Nations rise and fall, nationalities are shaken and people die, but it’s always vital to leave something for the survivors. You managed that here too, despite great danger, to the end. Think of it as the “yeast culture” every baker puts aside for the next batch, because survival depends on it. We all need our daily bread. And when I returned to Estonia, you had saved it for me. I thank you! 

I’m now thinking of the three of us – Estonia, Latvia and Lithuania – and the Baltic chain in 1989, when we stood together, held hands and paved the way to the future. The future has arrived. The sand has shifted again, by forces greater than ours. If we cannot save our people, we can save our culture, in an untried universe, both mentally and physically. And perhaps for an even greater length of time than the ancient Egyptians did, on stone tablets. Only we don’t need stone tablets, we have our own incredible e-nation and start-ups, many invented right here in Estonia.

Grandmother’s choice was correct. Our culture was her most valuable possession.
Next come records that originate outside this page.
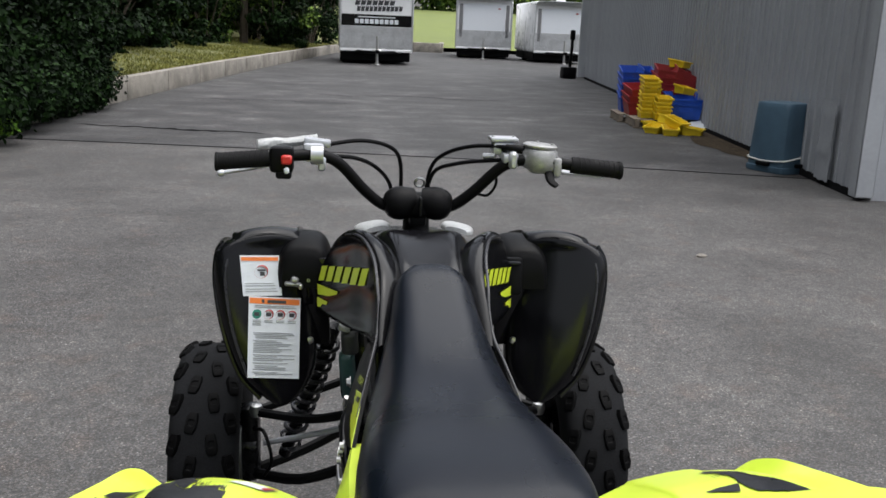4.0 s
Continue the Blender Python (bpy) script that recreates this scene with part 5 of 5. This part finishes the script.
for p in ((-0.146, 0.770, 0.545), (-0.140, 0.690, 0.470), (-0.136, 0.735, 0.655)):
    part("bolt", moved(bolt(0.008, 0.008, "x"), *p, 0, 0, 180), STEEL, eng)
part("shift_lever", tube([(-0.13, 0.56, 0.34), (-0.16, 0.64, 0.33), (-0.20, 0.70, 0.34)], 0.007, 8), STEEL, atv, "bright shift lever")
part("header_pipe", tube([(0.03, 0.80, 0.56), (0.10, 0.88, 0.50), (0.15, 0.78, 0.44), (0.18, 0.55, 0.47), (0.235, 0.38, 0.508), (0.255, 0.32, 0.532)], 0.021, 12), CASTDARK, atv, "dark exhaust pipe")

# ---------------------------------------------------------------- parked black quad beside the drive
parked = thing("parked_quad_bike", "black quad bike parked at the side of the yard", "quad bike")
for s in (-1, 1):
    for name, y, R, W, z, rim in (("rear_wheel", 0.0, 0.250, 0.212, 0.243, 0.116), ("front_wheel", 1.28, 0.272, 0.158, 0.266, 0.130)):
        w = part(name, lathe([(rim + 0.010, -W * 0.36), (rim - 0.014, -W * 0.1), (rim - 0.014, W * 0.1), (rim + 0.010, W * 0.36), (rim - 0.02, W * 0.1), (rim - 0.02, -W * 0.1)], 32, "x", close=True), POWDER, parked)
        w.location = (s * 0.44, y, z)
        part("tyre", tyre_mesh(R, W, rim, z - 0.001), DUSTY, w)
        for n, (bx, lean, wide) in enumerate(REAR_ROWS if y == 0 else FRONT_ROWS):
            for i in range(16):
                part("tread_block", None, None, w, data=BLOCKS[(name, n, s)]).matrix_basis = pose(0, 0, 0, 22.5 * (i + 0.5 * (n % 2)))
    part("rear_fender", shell(FGRID[:, ::-1], 0.006) if s < 0 else mirrored(shell(FGRID[:, ::-1], 0.006)), BLACKGLOSS, parked)
    part("front_fender", shell(FFG, 0.004) if s < 0 else mirrored(shell(FFG, 0.004)), BLACKGLOSS, parked)
    part("lower_arm", tube([(s * 0.105, 1.08, 0.230), (s * 0.24, 1.14, 0.222), (s * 0.40, 1.27, 0.220)], 0.0135), STEEL, parked)
    part("nerf_bar", tube([(s * 0.15, 0.32, 0.36), (s * 0.42, 0.34, 0.34), (s * 0.46, 0.50, 0.33), (s * 0.42, 0.82, 0.33), (s * 0.15, 0.90, 0.30)], 0.014), STEEL, parked)
part("seat", (seat_v, seat_f), VINYL, parked, sharp=60)
part("tail_cover", shell(tg, 0.004), BLACKGLOSS, parked)
part("tank_cover", ring_loft(TANK, 21, 0.42, 0.45), BLACKGLOSS, parked)
part("engine", join(moved(box(0.22, 0.62, 0.34, 0.05, 2), 0, 0.62, 0.40), moved(box(0.16, 0.30, 0.20, 0.04, 2), 0, 0.62, 0.62)), ENGINE, parked)
part("rear_axle", moved(lathe([(0, -0.36), (0.018, -0.36), (0.018, 0.36), (0, 0.36)], 16, "x"), 0, 0, 0.247), STEEL, parked)
part("swingarm", moved(box(0.12, 0.5, 0.07, 0.02, 2), 0, 0.22, 0.30, 14), CASTDARK, parked)
part("handlebar", tube(bent(-1) + list(reversed(bent(1)))[1:], 0.0115, 12, 5), POWDER, parked)
parked.matrix_basis = pose(4.05, 3.52, 0, 0, 0, -22)

# ---------------------------------------------------------------- enclosed trailers at the end of the drive
def trailer(x, y, w, h, turn, banner):
    t = thing("trailer", "white enclosed cargo trailer with banner and tread plate nose" if banner else "white enclosed cargo trailer with tread plate nose", "trailer", pose(x, y, 0, 0, 0, turn), group="parked trailers")
    L = 5.2
    body = part("body", moved(box(w, L, h - 0.42, 0.10, 3), 0, L / 2, 0.42 + (h - 0.42) / 2), WHITEPAINT, t)
    part("roof_cap", moved(ring_loft([(0.0, w * 0.49, 0, 0.10, 0), (0.15, w * 0.5, 0, 0.16, 0), (L, w * 0.5, 0, 0.16, 0)], 15, 0.3, 0.6), 0, -0.02, h - 0.06), WHITEPAINT, t)
    part("nose_plate", moved(box(w * 0.97, 0.03, 0.80, 0.006), 0, -0.012, 0.86), DIAMOND, t, "silver tread plate")
    for s in (-1, 1):
        part("corner_post", moved(box(0.07, 0.05, h - 0.6, 0.015), s * (w / 2 - 0.04), -0.012, 0.46 + (h - 0.6) / 2), DIAMOND, t)
        w2 = part("wheel", moved(lathe([(0.16, -0.10), (0.30, -0.10), (0.33, -0.07), (0.33, 0.07), (0.30, 0.10), (0.16, 0.10)], 28, "x"), s * (w / 2 - 0.16), 3.0, 0.33), RUBBER, t)
        part("rim", moved(lathe([(0, -0.06), (0.16, -0.08), (0.17, 0.08), (0, 0.06)], 20, "x"), s * (w / 2 - 0.16), 3.0, 0.33), WHITEPAINT, w2)
        part("beam", tube([(s * w * 0.34, 0.3, 0.42), (s * 0.05, -0.95, 0.42)], 0.05, 8, 1), BLACK, t)
    part("axle_skirt", moved(box(w * 0.94, L * 0.9, 0.34, 0.03), 0, L / 2, 0.27), BLACK, t)
    part("nose_trim", moved(box(w * 0.98, 0.05, 0.10, 0.02), 0, -0.016, 0.47), WHITEPAINT, t)
    part("jack", join(moved(lathe([(0, -0.38), (0.05, -0.38), (0.04, 0.02), (0.04, 0.55), (0, 0.56)], 12, "z"), 0, -0.85, 0.40), moved(box(0.20, 0.12, 0.03, 0.01), 0, -0.85, 0.02), moved(box(0.32, 0.25, 0.12, 0.03), 0, -0.75, 0.46)), STEEL, t, "silver tongue jack")
    part("coupler", moved(box(0.12, 0.35, 0.12, 0.03, 2), 0, -1.05, 0.45), BLACK, t)
    if banner:
        for z, hh in ((2.36, 0.30), (1.46, 0.38)):
            bd = part("banner_band", moved(box(w * 0.95, 0.02, hh, 0.003), 0, -0.006, z), BLACKGLOSS, t, "black banner band with pale bars")
            for i in range(3 if z > h * 0.6 else 9):
                step = w * 0.6 / (3 if z > h * 0.6 else 9)
                part("banner_bar", moved(box(step * 0.78, 0.006, hh * (0.45 if z > h * 0.6 else 0.38), 0.002), -w * 0.3 + step * (i + 0.5), -0.020, z - hh * 0.1), LABEL, bd)
            if z < h * 0.6:
                part("banner_bar", moved(box(w * 0.50, 0.006, hh * 0.10, 0.002), 0, -0.020, z + hh * 0.28), PALEINK, bd)
        for z, n, ww, x0 in ((2.02, 7, w * 0.54, -0.06), (1.82, 11, w * 0.62, 0.10)):
            for i in range(n):
                q = [(0, 0), (ww / n * 0.78, 0.01), (ww / n * 0.98, 0.17), (ww / n * 0.55, 0.15), (ww / n * 0.18, 0.18)]
                part("banner_mark", moved(plate(q, 0.006), x0 - ww / 2 + ww / n * i, -0.014, z - h * 0.03 + 0.004 * i), INK, body)
    else:
        part("front_panel", moved(box(w * 0.74, 0.03, h * 0.55, 0.01), 0, -0.010, h * 0.63), LABEL, t, "plain white nose panel")
        for s in (-1, 1):
            part("side_strip", moved(box(w * 0.06, 0.03, h * 0.55, 0.01), s * w * 0.41, -0.012, h * 0.63), CASTDARK, t)
        part("marker_light", moved(box(0.10, 0.03, 0.06, 0.01), w * 0.26, -0.035, h * 0.84), REDINK, t)
        part("roof_vent", moved(box(0.36, 0.36, 0.14, 0.04, 2), 0, 0.6, h + 0.12), WHITEPAINT, t)
    return t


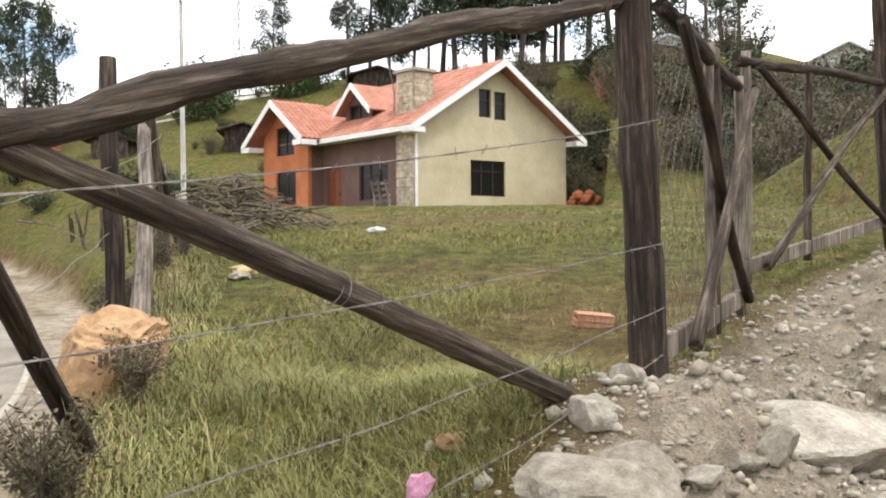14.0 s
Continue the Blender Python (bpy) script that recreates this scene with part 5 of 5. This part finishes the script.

I’m also thinking of our people. It is estimated that up to 200,000 people with Estonian roots live outside Estonia. Surveys show that 80 percent of them want to participate in our mutual future. They have raised two generations of culturally strong Estonians with a seriously patriotic vocation. If we lose Estonia, we no longer have a homeland.

Estonian folk dancers, a group called Virmalised, in Sydney, Australia.

This is the crisis now being faced in Ukraine. It seems logical and perhaps vital for us to unite as an extended family, greatly distanced from the doorstep of potential enemies, and thus create a much larger Estonia than one million blue, black and white flag wavers.

And you, dear, respected politicians, here today, can make it happen. We need to speak louder, call all our countrymen and allies to action and not hide our vital light under a bushel. I remember the English film, “The Mouse That Roared”. By connecting all Estonians globally, we can save our culture and spiritual values indefinitely. Thank you for giving me the floor, for letting me speak. Thanks!